Description of the task = Reply with one number only, the count of lines holding the string "Python".

Extracted records =
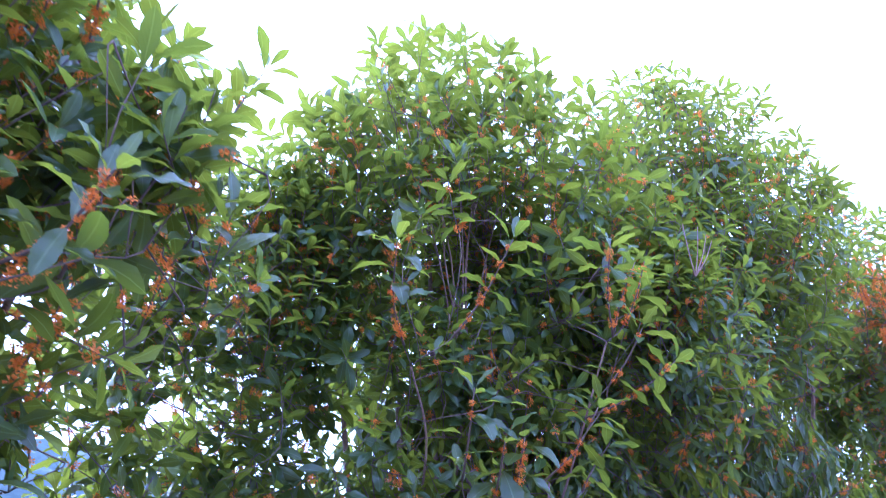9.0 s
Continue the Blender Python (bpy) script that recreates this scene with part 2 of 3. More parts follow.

---

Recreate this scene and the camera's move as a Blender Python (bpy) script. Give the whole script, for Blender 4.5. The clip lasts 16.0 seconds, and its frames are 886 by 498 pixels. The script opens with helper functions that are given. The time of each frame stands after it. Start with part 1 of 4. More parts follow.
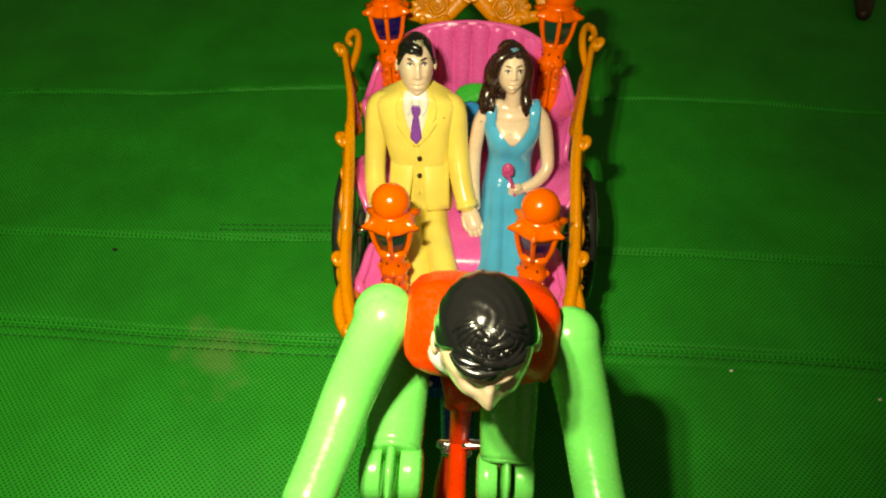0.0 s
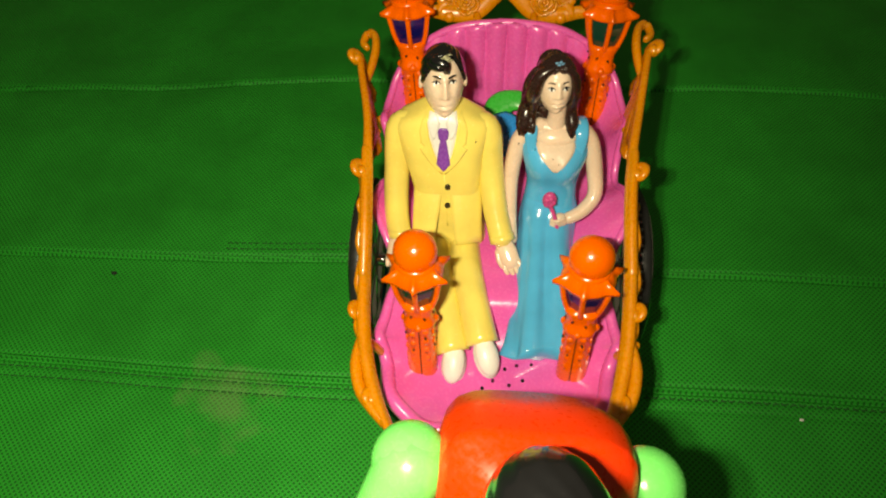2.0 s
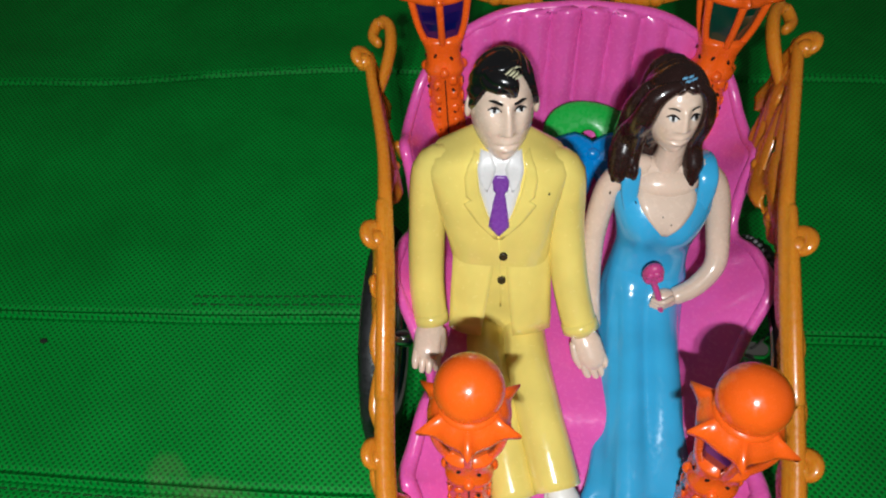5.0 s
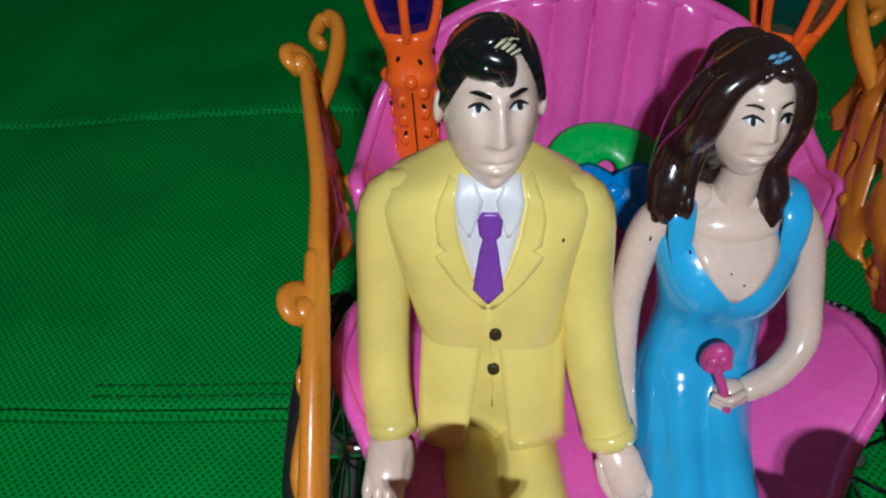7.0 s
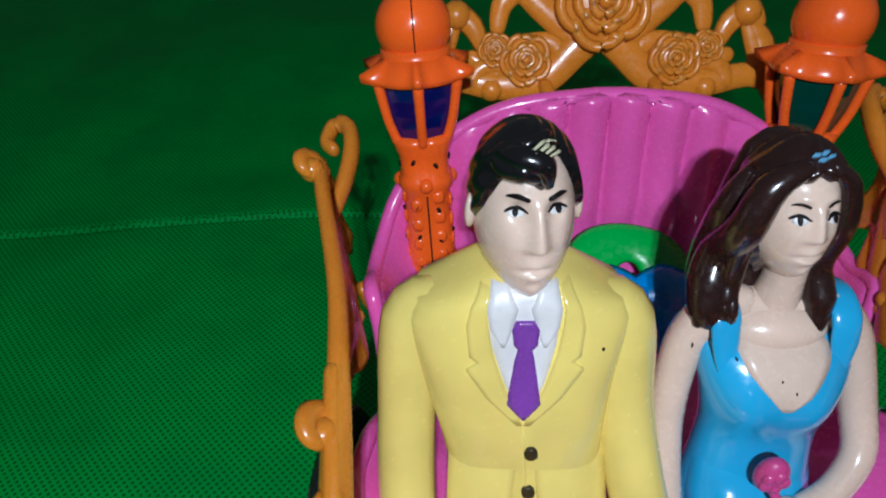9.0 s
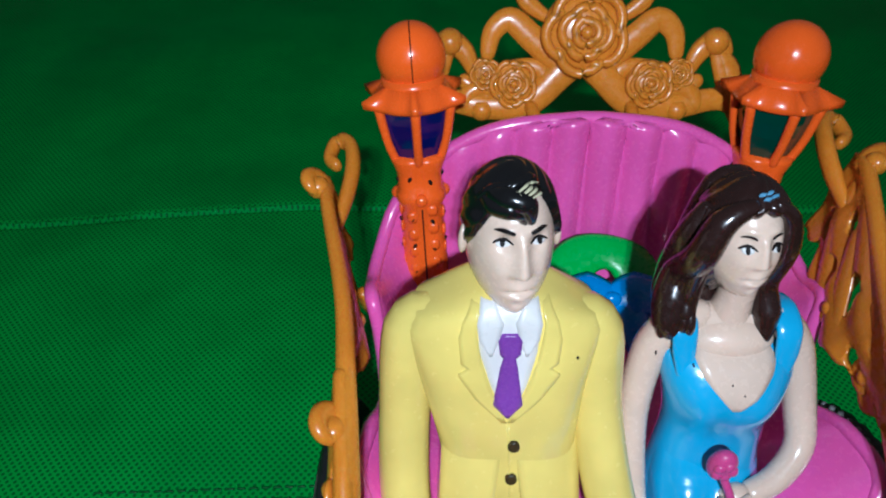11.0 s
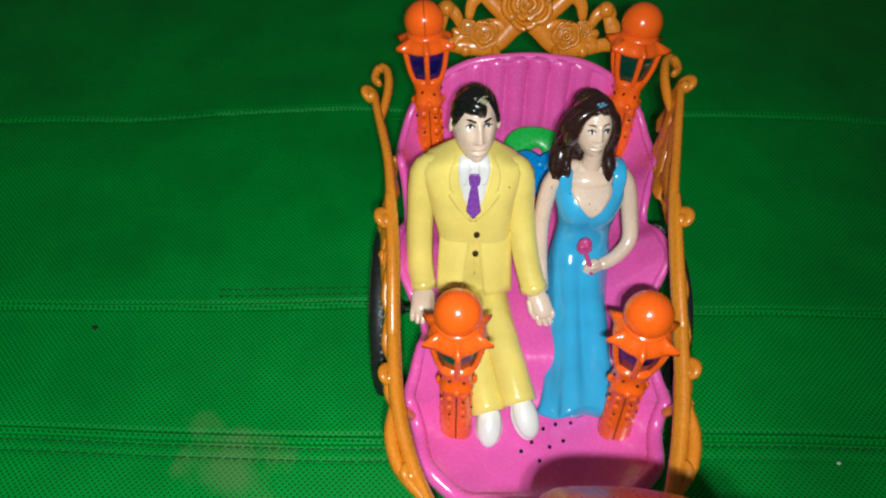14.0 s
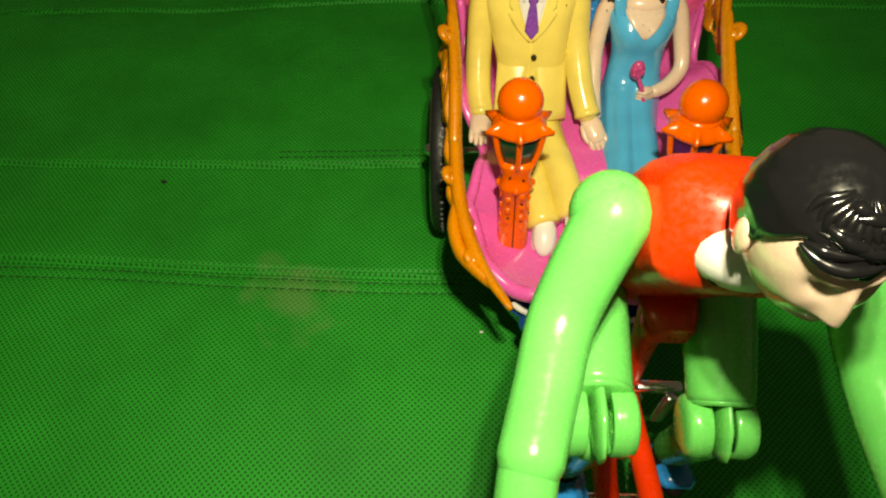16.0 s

Expected answer = 2